New York courts are frequently called upon to resolve disputes over the nature of a business relationship. The Uniform Partnership Act (UPA) defines a partnership as “an association of two or more persons to carry on as co-owners a business for profit.” N.Y. Partnership Law §10(1). When there is no enforceable partnership agreement, the party seeking to establish an implied partnership must show that a partnership nevertheless exists based on the conduct, intention and relationship between the parties. The Appellate Division has set forth varying factors courts may consider, including the sharing of profits and losses.
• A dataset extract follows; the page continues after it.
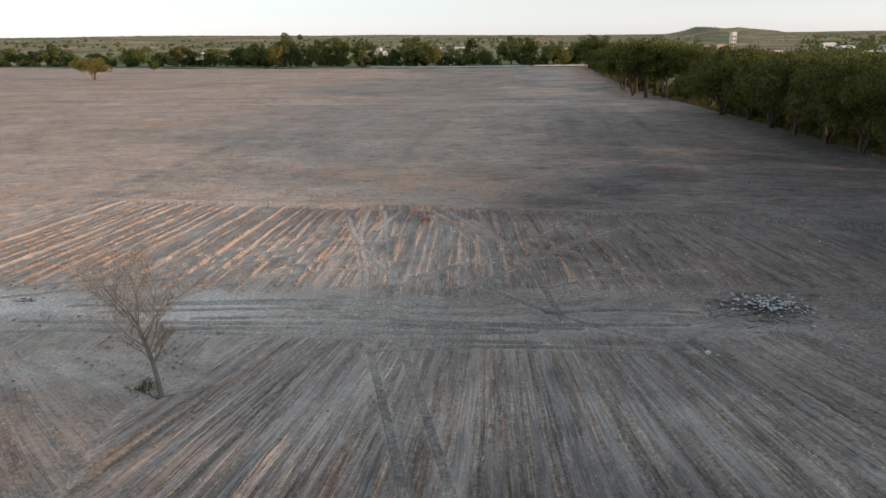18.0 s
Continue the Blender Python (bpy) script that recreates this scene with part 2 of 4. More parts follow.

Although no one factor is determinative, recent Commercial Division decisions have placed a heightened emphasis on the factor of shared losses.

Implied Partnerships

Sometimes referred to as a de facto partnership or a partnership-in-fact, the leading New York case on quasi-partnership law is Martin v. Peyton, 246 N.Y. 213 (1927). Decided shortly after New York adopted the UPA, the Court of Appeals in Martin established that a partnership can be proven through “the production of some written instrument, by testimony as to some conversation, [or] by circumstantial evidence.” In Martin, a partner at the brokerage firm Knauth, Nachod & Kuhne (K.N.&K.) obtained a loan from the defendants for the purpose of assisting K.N.&K. with a large portion of debt. As part of the loan agreement, defendants and K.N.&K. executed several written contracts, which gave defendants, among other things, a percentage of K.N.&K.’s profits until the loan was repaid. The plaintiff, a creditor of K.N.&K., sued the defendants, arguing that the loan agreement made them partners and therefore liable for K.N.&K.’s debts.